OS grid reference:- SE 282 605
The characterful heritage listed village of Ripley is situated a few miles to the north of the spa town of Harrogate and north west of Knaresborough.
The unique and tranquil estate village, which lies on the eastern edge of the Yorkshire Dales National Park, is dominated by Ripley Castle which dates from the fifteenth century.
The castle has been the home of the aristocratic Ingilby family for 700 years. The Ingilby family are one of the ten oldest families in the country still in the same residence. The castle and its landscaped grounds and ornamental lakes are open to the public.
Sir William Amcotts-Ingilby tore down the old village in the nineteenth century and modelled it in the style of the villages of Alsace-Loraine in France, with a fench Gothic revival style town hall, which he had seen while travelling. The unique town hall, which was built in 1854, has recently been restored to its former splendour with the aid of a Heritage Lottery Grant. The castle and the parish church were not affected by the reconstruction.

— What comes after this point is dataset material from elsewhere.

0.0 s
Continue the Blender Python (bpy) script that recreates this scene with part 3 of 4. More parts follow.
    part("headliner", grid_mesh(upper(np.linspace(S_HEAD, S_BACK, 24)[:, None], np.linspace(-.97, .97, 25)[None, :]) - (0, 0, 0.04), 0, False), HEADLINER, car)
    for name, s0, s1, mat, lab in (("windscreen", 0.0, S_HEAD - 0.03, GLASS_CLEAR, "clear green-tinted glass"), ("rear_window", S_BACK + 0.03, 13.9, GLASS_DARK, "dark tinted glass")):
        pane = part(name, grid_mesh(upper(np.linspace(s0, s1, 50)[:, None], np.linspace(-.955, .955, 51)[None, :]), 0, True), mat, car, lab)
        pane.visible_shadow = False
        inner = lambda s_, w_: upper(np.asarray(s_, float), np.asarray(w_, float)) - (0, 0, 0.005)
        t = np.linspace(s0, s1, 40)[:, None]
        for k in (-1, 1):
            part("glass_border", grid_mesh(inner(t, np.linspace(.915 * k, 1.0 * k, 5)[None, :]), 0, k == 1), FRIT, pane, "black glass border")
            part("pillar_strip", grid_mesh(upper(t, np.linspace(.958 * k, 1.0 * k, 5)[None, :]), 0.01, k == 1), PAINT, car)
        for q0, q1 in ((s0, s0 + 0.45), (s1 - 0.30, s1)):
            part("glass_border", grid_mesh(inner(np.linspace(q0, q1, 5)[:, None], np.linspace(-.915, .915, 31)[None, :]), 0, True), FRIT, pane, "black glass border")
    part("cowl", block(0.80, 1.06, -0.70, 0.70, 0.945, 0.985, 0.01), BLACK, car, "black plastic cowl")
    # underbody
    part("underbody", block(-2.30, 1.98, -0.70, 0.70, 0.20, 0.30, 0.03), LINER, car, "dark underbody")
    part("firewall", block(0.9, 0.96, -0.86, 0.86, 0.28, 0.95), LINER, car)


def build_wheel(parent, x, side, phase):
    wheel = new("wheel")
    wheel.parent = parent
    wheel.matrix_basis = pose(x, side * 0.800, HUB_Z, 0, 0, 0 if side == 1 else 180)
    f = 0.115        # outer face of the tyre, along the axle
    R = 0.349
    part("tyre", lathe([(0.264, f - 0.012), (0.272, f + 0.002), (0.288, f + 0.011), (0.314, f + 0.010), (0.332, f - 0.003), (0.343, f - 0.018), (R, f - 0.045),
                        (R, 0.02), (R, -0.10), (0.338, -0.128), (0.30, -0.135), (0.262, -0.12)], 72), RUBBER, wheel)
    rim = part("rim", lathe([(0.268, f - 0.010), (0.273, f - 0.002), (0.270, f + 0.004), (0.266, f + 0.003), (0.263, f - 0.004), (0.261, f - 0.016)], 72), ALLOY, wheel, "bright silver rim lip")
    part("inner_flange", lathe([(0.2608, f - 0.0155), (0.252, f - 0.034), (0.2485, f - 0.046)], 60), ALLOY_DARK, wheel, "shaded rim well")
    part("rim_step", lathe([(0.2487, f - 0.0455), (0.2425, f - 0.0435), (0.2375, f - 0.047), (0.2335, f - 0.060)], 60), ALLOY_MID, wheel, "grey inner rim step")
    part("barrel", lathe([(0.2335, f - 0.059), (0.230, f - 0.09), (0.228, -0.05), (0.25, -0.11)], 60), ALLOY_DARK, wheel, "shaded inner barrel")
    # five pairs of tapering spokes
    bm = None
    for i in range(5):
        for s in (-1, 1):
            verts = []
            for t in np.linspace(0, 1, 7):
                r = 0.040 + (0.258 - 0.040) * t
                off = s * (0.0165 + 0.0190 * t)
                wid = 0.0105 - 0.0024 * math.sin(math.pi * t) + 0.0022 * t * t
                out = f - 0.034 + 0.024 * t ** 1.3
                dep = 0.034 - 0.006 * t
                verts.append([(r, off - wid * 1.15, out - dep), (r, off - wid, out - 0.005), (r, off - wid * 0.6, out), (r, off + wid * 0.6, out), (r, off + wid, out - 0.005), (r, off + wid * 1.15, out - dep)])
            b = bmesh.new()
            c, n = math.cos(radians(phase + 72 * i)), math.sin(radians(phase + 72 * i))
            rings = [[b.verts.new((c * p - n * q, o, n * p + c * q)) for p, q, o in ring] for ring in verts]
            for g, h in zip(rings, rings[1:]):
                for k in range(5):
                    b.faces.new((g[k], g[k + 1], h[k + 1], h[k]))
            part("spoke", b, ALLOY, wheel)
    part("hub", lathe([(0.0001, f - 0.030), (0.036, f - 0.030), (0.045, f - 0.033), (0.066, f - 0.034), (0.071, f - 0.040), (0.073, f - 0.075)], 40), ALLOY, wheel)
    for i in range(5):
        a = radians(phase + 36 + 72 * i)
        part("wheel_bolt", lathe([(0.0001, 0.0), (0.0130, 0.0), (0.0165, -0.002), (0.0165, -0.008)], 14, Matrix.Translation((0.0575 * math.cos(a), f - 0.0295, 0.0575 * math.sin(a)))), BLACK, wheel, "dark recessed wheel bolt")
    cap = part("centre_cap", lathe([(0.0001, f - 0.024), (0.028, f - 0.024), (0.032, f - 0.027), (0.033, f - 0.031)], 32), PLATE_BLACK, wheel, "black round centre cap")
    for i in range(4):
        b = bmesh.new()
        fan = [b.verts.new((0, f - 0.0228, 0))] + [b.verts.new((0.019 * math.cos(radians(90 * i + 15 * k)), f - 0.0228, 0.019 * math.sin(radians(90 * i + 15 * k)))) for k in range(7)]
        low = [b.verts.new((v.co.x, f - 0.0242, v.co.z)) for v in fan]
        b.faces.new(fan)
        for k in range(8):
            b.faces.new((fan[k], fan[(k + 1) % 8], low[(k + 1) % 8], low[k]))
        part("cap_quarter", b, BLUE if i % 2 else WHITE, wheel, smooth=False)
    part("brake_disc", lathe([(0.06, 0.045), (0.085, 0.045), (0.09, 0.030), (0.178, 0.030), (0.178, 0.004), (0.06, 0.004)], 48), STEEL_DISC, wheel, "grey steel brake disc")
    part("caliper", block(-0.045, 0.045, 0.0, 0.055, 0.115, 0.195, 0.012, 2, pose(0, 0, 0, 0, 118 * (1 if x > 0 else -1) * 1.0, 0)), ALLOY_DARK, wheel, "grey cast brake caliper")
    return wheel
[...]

The creeper clad Boar's Head Hotel, a beautiful old coaching inn in the village, is so named after an incident in which King Edward III fell from his horse whilst hunting in the forest and could have been gored by a wild boar. Thomas Ingilby killed the boar and was rewarded with a knighthood and family crest. The inn has two exceptional dining areas, a contemporary Brasserie setting and a relaxed Bistro and Bar and offers good quality accommodation. .

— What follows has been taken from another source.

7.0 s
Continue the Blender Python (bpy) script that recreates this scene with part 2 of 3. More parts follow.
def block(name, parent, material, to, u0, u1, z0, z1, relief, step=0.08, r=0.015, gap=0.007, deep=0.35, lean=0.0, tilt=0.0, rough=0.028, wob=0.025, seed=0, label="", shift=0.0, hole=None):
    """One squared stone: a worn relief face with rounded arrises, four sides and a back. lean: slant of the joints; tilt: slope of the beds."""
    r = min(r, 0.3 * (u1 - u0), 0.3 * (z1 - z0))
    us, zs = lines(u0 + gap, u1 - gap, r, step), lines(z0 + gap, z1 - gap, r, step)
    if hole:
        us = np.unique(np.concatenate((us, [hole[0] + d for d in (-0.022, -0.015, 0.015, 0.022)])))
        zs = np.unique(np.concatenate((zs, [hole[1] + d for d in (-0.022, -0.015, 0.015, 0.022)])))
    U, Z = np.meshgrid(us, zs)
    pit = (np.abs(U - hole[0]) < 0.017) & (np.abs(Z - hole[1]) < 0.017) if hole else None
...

The village has lots of interesting things for the visitor to see, including an excellent farm shop the Ripley Ice Cream Parlour, which sells famous Ripley ice cream, a post office, a florist, quality food shops, a florist and the Chantry House Gallery which was established in 1980.
Ripley is only three miles from the spa town of Harrogate which is renowned for its floral beauty, spa waters and great shopping
All Saint's Church
All Saints Church faces Ripley Castle each other across the village's cobbled square.
The church dates from the late fourteenth century and replaced an earlier chapel which had suffered from subsidence, and became known as 'the Sinking Chapel.' contains the tombs of several of the Ingilby family, who's descendants still live in the castle today. These include the effigy chest tomb of Sir Thomas Ingilby (1290-1369). Their heads rest on a wild boar, in a reference to the incident where Thomas saved the life of Edward III.
The east wall of the church, displays musket ball marks that were made when Parliamentarian soldiers executed Royalist prisoners after the Civil War battle of Marston Moor. Oliver Cromwell billeted his troops and stabled his horses in the church after the battle. Following his victory, he had pursued the fleeing Royalists and reached Ripley by nightfall, spending the night in Ripley Castle.
Within the churchyard is one of the few remaining 'weeping' crosses in Britain - a pedestal with a hole in the top for the reception of a larger cross and surrounded by small recesses where penitents could kneel in discomfort.